Wednesday, January 22, 2025

Meetings are the Dark Matter of Enterprise Cybernetics

We are going through is a transition period - from human reasoning to machine reasoning; given the previous revolution from human computing to artificial computing, I guess you could just say that the broad ~100 year arc is from human intelligence to artificial intelligence and just call it an AI revolution [1].

As such, I've been thinking a lot about how to use AI in the context of an existing business to streamline internal operations.

And while pieces of the business feel tractable based on applying AI to existing systems of record or operational processes, automating large swaths of a business feels too hard. Too much reasoning is illegible to machines - because it happens during meetings.

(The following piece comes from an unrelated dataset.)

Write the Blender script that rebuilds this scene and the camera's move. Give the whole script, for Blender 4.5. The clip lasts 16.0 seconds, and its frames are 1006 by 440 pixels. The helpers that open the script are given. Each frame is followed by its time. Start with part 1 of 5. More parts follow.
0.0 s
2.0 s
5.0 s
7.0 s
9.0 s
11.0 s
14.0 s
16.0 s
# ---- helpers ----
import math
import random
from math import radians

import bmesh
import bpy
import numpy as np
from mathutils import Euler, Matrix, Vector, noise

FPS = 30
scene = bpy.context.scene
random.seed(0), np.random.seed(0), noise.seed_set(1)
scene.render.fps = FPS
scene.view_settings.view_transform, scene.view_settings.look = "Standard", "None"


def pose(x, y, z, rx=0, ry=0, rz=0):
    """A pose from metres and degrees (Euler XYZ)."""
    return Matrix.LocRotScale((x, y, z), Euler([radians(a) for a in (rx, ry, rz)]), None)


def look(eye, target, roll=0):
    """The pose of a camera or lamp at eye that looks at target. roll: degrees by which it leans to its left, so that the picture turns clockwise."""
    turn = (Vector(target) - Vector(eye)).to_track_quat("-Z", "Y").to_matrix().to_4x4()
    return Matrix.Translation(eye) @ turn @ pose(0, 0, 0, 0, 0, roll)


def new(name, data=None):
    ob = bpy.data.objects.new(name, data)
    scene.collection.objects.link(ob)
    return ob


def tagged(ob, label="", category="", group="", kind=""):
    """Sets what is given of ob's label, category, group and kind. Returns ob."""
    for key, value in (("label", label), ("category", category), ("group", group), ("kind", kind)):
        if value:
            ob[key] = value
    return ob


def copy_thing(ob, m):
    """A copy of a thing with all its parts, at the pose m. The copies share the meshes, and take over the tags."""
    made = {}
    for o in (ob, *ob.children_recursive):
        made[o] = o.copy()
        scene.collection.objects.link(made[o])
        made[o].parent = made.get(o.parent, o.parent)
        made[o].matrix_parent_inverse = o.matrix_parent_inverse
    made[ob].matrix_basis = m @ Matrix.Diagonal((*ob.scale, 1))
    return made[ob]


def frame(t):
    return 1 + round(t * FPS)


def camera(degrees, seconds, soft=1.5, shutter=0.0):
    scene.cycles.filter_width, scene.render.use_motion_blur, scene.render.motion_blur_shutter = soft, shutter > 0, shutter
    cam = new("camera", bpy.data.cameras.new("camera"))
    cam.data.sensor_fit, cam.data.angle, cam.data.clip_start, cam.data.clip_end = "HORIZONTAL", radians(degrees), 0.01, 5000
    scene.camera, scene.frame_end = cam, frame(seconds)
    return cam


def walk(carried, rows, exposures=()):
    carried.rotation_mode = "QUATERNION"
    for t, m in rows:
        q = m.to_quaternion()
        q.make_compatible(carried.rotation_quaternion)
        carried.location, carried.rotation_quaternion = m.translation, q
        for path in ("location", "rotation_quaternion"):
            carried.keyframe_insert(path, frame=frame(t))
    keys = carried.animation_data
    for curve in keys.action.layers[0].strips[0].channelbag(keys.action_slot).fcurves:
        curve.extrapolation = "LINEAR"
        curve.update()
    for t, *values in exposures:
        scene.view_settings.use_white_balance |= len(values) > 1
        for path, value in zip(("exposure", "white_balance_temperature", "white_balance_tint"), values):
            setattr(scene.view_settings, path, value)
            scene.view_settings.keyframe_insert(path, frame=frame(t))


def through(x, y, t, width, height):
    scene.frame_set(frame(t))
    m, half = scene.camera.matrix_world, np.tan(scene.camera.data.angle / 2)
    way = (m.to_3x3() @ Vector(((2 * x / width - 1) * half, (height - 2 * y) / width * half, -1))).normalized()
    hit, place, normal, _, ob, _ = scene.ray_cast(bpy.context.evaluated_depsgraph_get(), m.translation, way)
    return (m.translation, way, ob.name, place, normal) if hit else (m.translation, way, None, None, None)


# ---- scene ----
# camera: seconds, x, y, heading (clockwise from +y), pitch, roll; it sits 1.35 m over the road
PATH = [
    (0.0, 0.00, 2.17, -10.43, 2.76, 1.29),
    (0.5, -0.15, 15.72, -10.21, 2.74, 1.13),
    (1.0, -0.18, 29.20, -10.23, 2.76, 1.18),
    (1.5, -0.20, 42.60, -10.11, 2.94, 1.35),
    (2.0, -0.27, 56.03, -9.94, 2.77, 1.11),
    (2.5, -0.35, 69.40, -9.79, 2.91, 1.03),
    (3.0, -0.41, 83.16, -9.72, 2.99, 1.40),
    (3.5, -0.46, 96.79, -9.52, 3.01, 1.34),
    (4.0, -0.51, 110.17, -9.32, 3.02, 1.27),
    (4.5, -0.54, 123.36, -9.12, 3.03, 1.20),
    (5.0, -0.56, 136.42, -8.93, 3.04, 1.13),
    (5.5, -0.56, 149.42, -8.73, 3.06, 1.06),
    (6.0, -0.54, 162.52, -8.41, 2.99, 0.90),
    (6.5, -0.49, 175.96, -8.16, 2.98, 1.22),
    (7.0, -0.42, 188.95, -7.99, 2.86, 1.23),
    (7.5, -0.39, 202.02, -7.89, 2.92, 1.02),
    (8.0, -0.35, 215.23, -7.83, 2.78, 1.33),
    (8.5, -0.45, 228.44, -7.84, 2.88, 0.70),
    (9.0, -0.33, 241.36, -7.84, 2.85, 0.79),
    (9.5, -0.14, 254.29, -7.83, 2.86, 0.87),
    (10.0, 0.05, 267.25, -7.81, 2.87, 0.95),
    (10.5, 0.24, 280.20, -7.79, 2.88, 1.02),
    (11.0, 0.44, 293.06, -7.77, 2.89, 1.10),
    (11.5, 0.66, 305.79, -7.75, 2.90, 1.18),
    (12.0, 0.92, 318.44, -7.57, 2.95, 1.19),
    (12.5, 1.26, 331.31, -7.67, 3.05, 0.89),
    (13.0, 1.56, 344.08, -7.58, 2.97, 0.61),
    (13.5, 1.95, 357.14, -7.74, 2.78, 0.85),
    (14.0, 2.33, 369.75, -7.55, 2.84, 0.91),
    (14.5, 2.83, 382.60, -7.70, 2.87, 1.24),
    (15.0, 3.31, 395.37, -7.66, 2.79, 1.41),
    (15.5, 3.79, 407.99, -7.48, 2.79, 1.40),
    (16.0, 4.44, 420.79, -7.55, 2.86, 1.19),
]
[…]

Meetings are the dark matter of the enterprise - the vast majority of "context" about what's happening at a business is transmitted verbally, and needs to be represented digitally. So a key part of transforming between the analog business to the digital business is about making meetings legible to machines.

That's why I think Granola.ai is going to be the Killer App for the next generation of enterprise operating systems - I'm only testing it out right now in a personal capacity (it's currently quite limited from a security perspective and not enterprise-ready), but it's the first application I've used that really feels like a step-change for personal productivity. Chat apps are nice for search, and I think they will continue to be useful. But they still feel like work - the experience for most LLM chat apps is still relatively similar to a better search engine (you swivel chair to it, do stuff, then swivel back). Granola is the first app I've used that's non-zero sum with my time; it inhabits the same time as I do, and makes that time more productive. I can't explain it exactly, but using Granola feels like - oh yeah, this is going to be ubiquitous in 5 years. Maybe it doesn't win the category (will be a battle), but this category is going to be the first non-chat Category of LLM-powered apps.

The problem is that in its current form, it's just a tool. It's going to be picked up ubiquitously and let people do better meetings - what it's NOT going to do is automate away meetings or massively accelerate operational productivity.

That's where the Ontology comes in - because right now, Granola is just a generic application. The opportunity is to use the Ontology to turn it into a Platform. Today, Granola has a basic templating system with generic out-of-the-box templates for specific meeting types. By applying a decision-centric data model to it, you could map meeting types to object types, and then include functions and actions in the UI where it currently provides some generic out-of-the-box actions (send email, list action items).

So now you've created a virtuous cycle - you use Granola to capture meetings, those meetings become data about the actual reasoning and decision-making in the enterprise, and then the meetings can be automated, orchestrated, agentified...ontologized.


Today, there's a feature in Granola that creates "action items" - imagine if each of these action items corresponded with an Ontology Action Type - with the right ontology, the Action Items from a partnership kickoff call could all be invokable Ontology Actions - one to create a Jira ticket for reviewing API docs, one for initiating a Legal ticket to get a partnership set up, one for scheduling a kickoff meeting, and one that automagically created a Slack channel. And they don't need to be actions yet - just having the Meeting <> Action Item mapping for all meetings of a given type lets you begin mining the plaintext action items to create semantic action types (and an Action Type <> Prompt Hint mapping so that future Action Items could be translated into invokable Ontology Actions via semantic search).

At this point, the UI would transform the text into a clickable bullet automatically orchestrating an entire system of action which could be kept in sync as more meetings occur and actions move through a Markov chain of semi-formalized state changes - "okay, you decided to transfer Phil to the Mobile team - let's kick off the process of talking to Phil, confirming the transfer, and then registering this."

To automate decisions, they need to be formalized and given that most decisions happen in meetings, this means that automating decision-making will require making the meeting context accessible to machines. Over time, this will enable us to progressively titrate decision-making authority from the human to the machine as humans shift from being decision-makers themselves to being the makers of decision-making machines.

[1] It's only tangentially related, but I do think that this Eric Schmidt talk was an interesting read about the steam to electricity transformation, which might be a good historical analogue to consider.